Retype each line exactly. Skip images.

** BEGIN **

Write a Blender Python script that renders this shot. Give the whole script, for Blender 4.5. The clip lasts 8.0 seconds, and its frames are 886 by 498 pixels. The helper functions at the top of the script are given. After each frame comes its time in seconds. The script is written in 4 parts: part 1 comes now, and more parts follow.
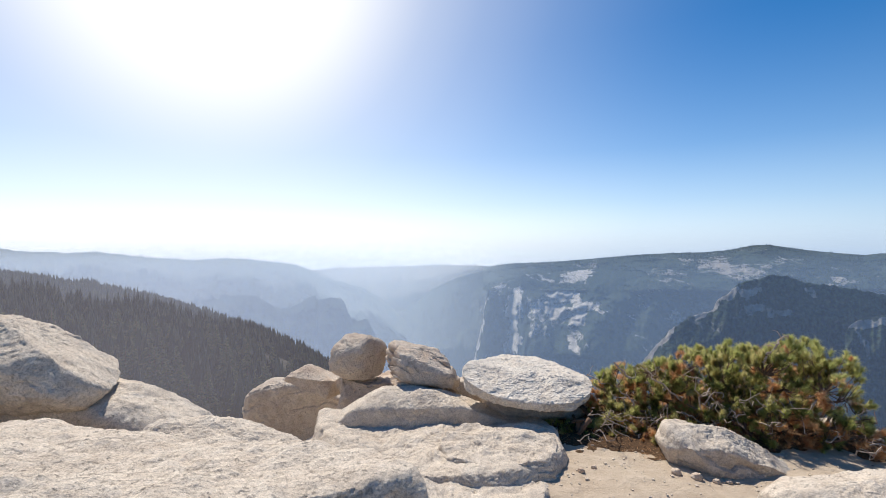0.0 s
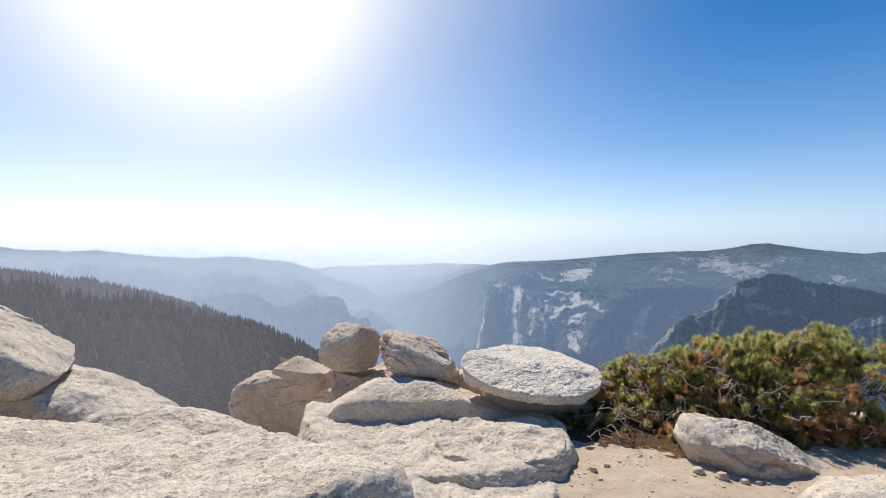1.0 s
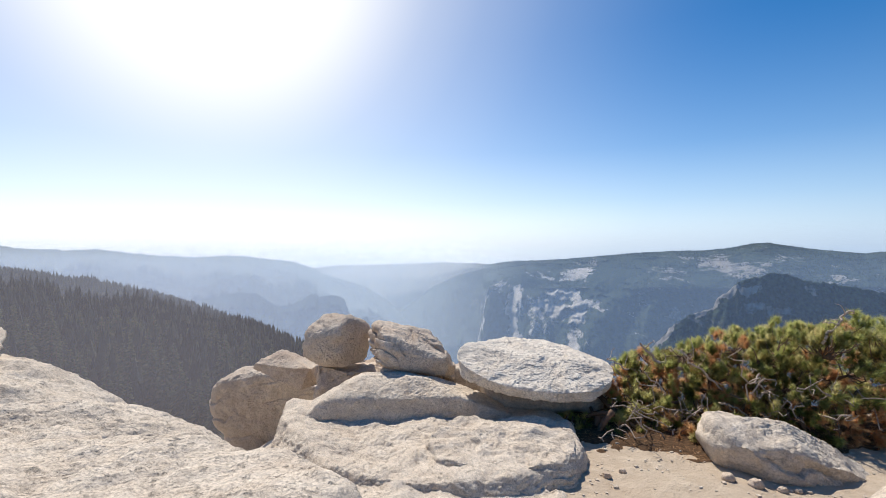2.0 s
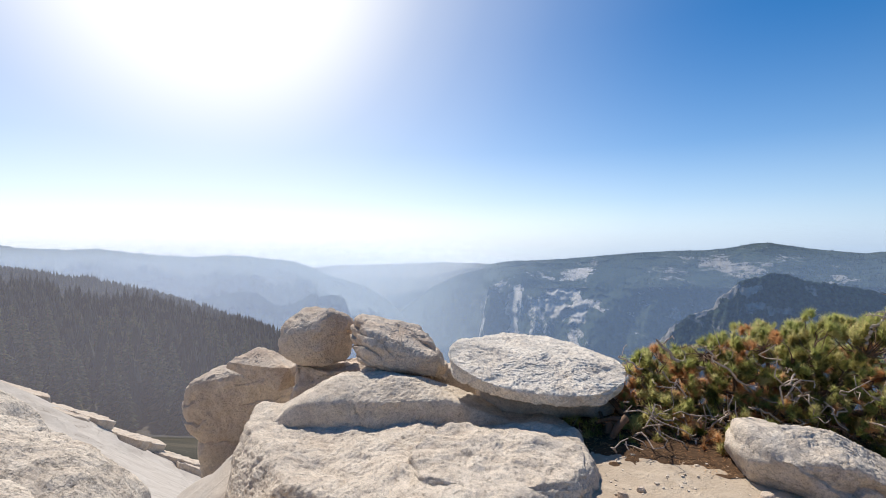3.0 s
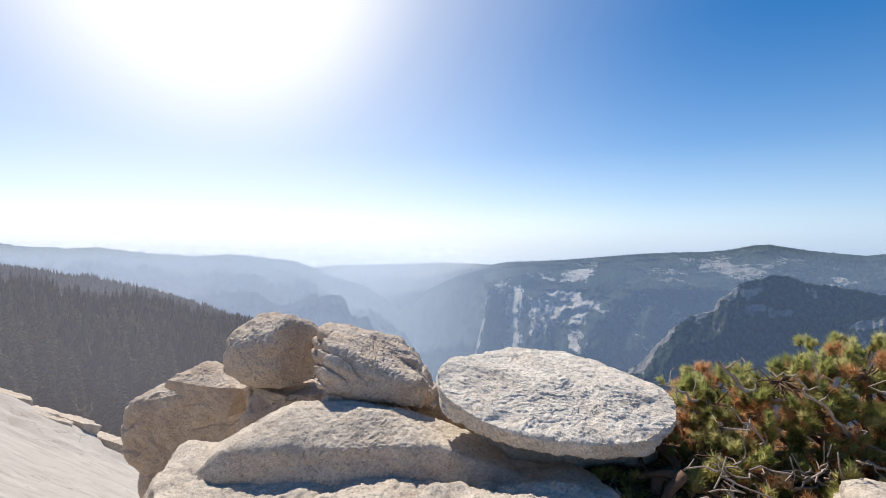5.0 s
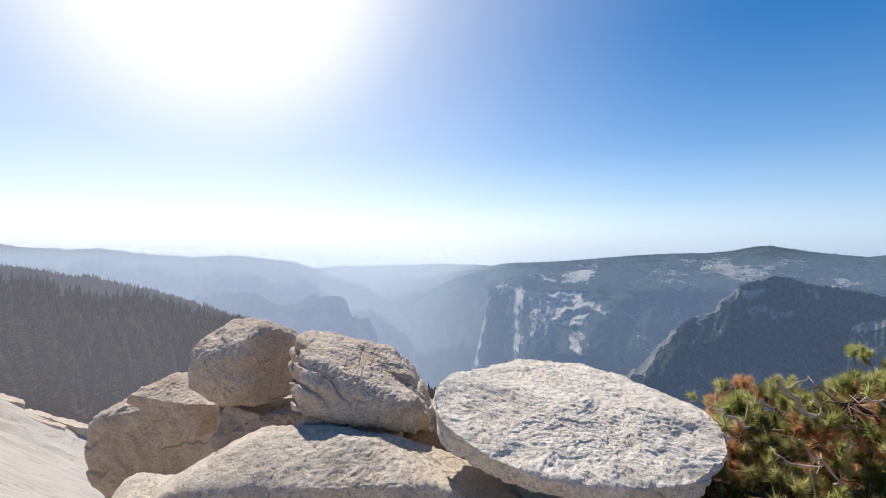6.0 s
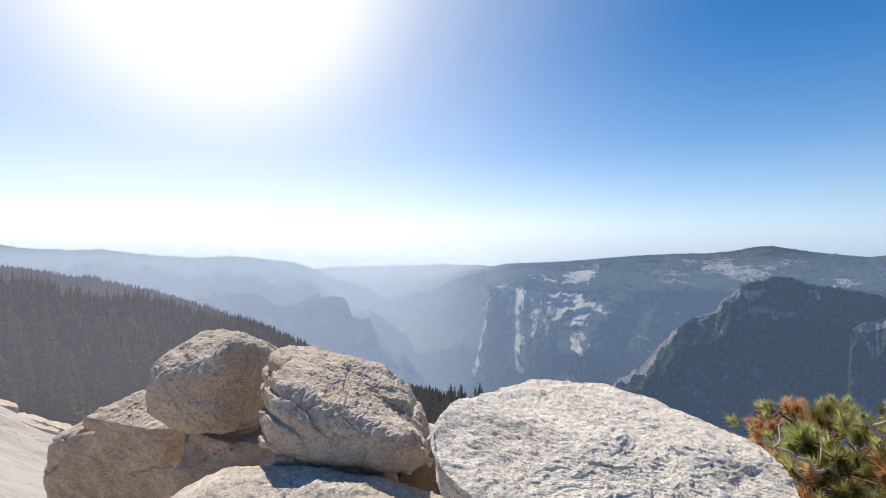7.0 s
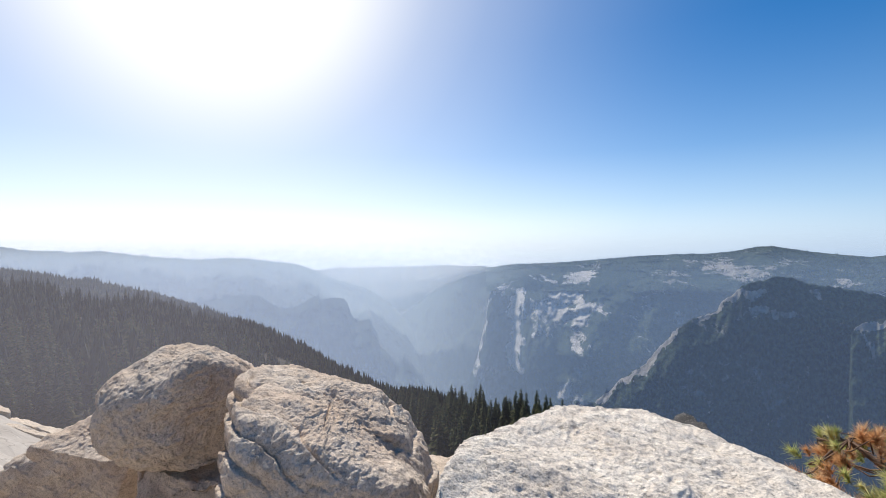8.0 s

** END **

§ **ANSWER FOR THIS EXERCISE**
Write a Blender Python script that renders this shot. Give the whole script, for Blender 4.5. The clip lasts 8.0 seconds, and its frames are 886 by 498 pixels. The helper functions at the top of the script are given. After each frame comes its time in seconds. The script is written in 4 parts: part 1 comes now, and more parts follow.
0.0 s
1.0 s
2.0 s
3.0 s
5.0 s
6.0 s
7.0 s
8.0 s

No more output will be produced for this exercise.